According to the Indian ministry of tourism, tourist arrivals in the country rose from 3.92 million in 2005 to 4.43 million in 2006, showing a sharp increase of 13 percent.
       
"Asian countries, including Thailand, India and the Philippines, have long been prime destinations for child sex tourists," said Jeff Avina, director of operations at the UN Office on Drugs and Crime (UNODC), Vienna.  
 
"India's economy is booming and it is high time the government here enforced laws more stringently before the situation becomes difficult to manage."
 
The issue caught media and government attention in India in 1991 when six men were accused of sexually abusing downtrodden children at an orphanage run by co-accused Freddy Albert Peats in Goa. They hailed from countries like Australia, New Zealand and Germany.
 
According to the Central Bureau of Investigation (CBI), the accused not only sexually assaulted the young boys but also took their nude photographs. Unfortunately, only Peats could be sentenced as the other managed to flee the country.
 
The state, in fact, has a special law against child sexual abuse, the Goa Children Act 2003. The fines and jail terms under it are severe - Rs.100,000 with imprisonment for one to three years for sexual assault and incest, and Rs.200,000 with seven to 10 years' jail in the case of a grave sexual assault.
 
In other parts of the country, "the accused is booked under rape charges for molesting a girl child while in the case of a male child, the accused is booked for sodomy," said a senior police official.      
 
Child sex tourists are typically male and come from all income brackets.
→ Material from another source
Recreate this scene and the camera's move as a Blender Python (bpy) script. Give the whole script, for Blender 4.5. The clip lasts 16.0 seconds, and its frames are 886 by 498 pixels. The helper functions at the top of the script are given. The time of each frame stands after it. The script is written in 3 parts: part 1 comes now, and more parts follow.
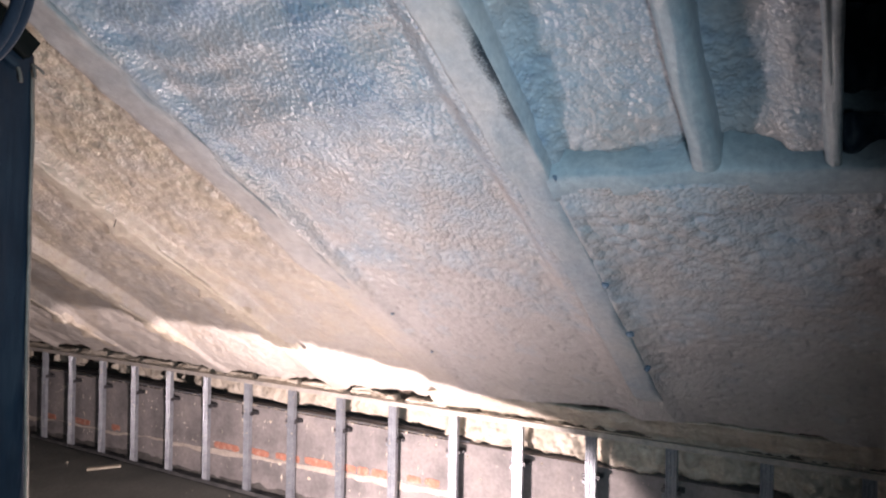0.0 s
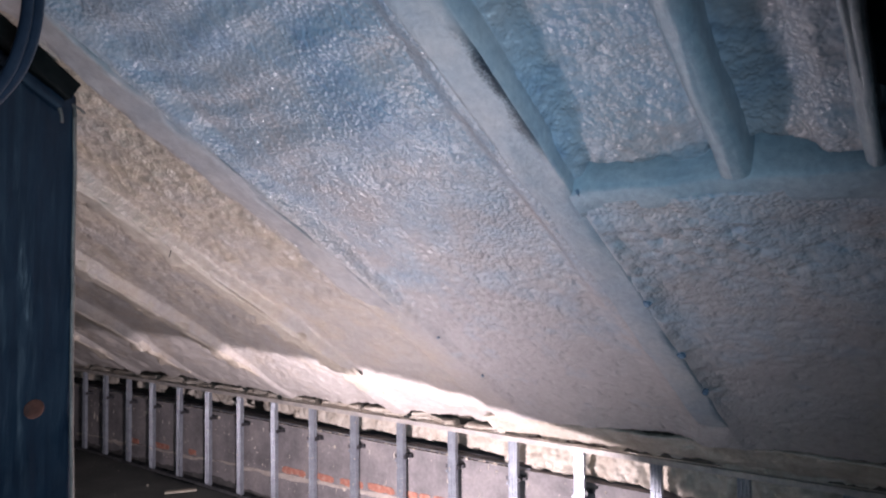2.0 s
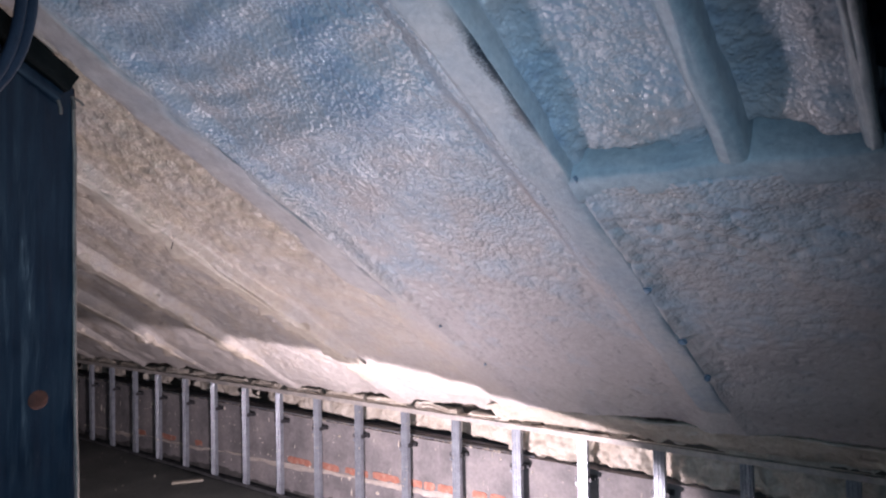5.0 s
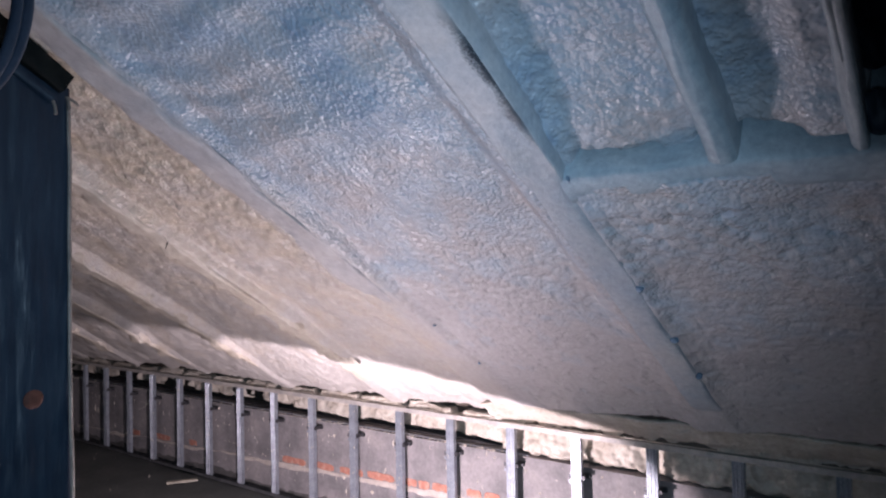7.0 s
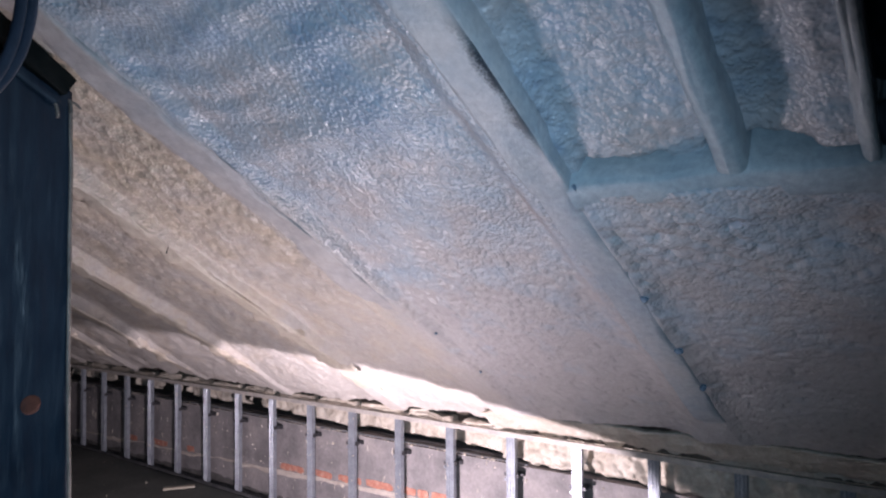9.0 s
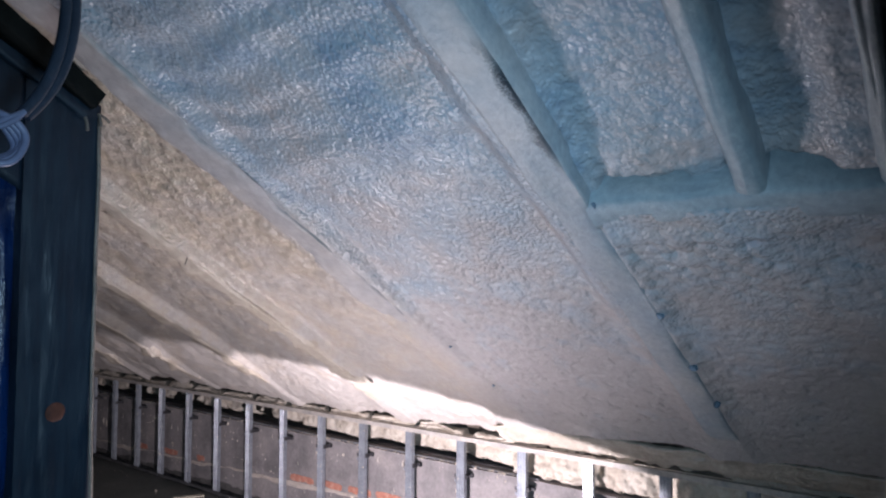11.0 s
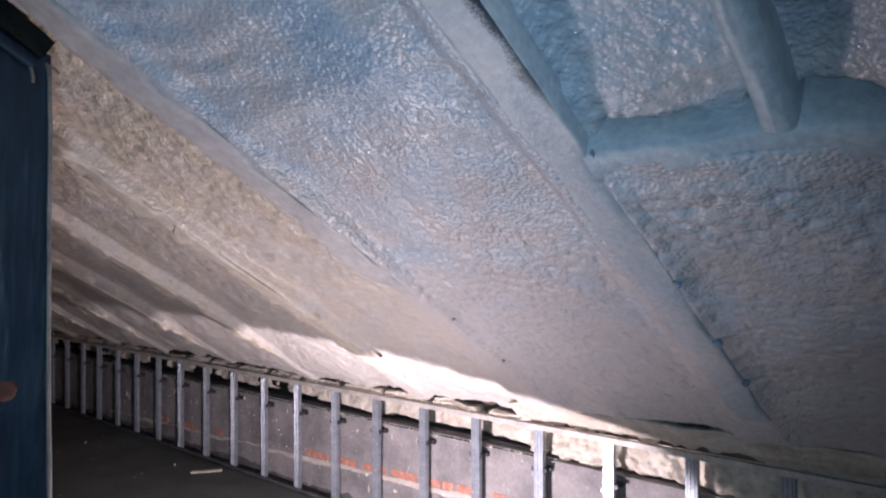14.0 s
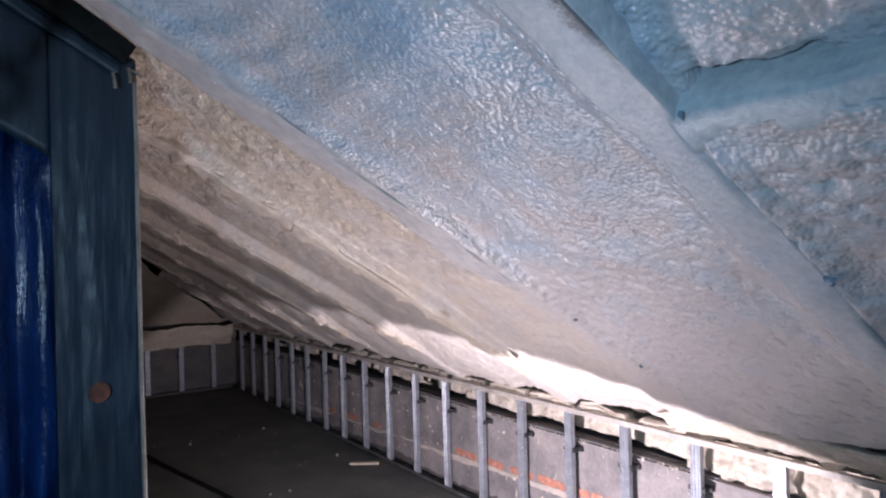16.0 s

While some tourists are paedophiles who seek out children for sexual relationships, many are situational abusers who do not consistently seek out children as sexual partners.
 
According to a study conducted by ECPAT, more than one million children worldwide are drawn into the sex trade each year. "Male boys are more victimised  or sought after in the industry," Madrinan said.  
 
"Global work against child sex tourism has revealed that individuals and groups with a sexual interest in children have learned to use the infrastructure of tourism and the backdrop of socio-economic exclusion that at times surrounds tourist centres to abuse children for sex."
 
She said the most significant societal factor that pushes children into prostitution is poverty.
 
"Children in these families become easy targets for procurement agents in search of young children. They are lured away from broken homes by 'recruiters' who promise them jobs in a city and then force the children into prostitution.
 
Some poor families themselves send their children for prostitution or sell them into the sex trade to obtain desperately needed money," Madrinan added.
 
Renuka Choudhary, minister for women and child development, told,"Sex tourism exists in almost every country and we are aware of the problem here. Paedophiles would not be spared at any cost.       
 
"I have complained about sex tourism to the home ministry and they have assured me of taking appropriate action on it," Choudhary added.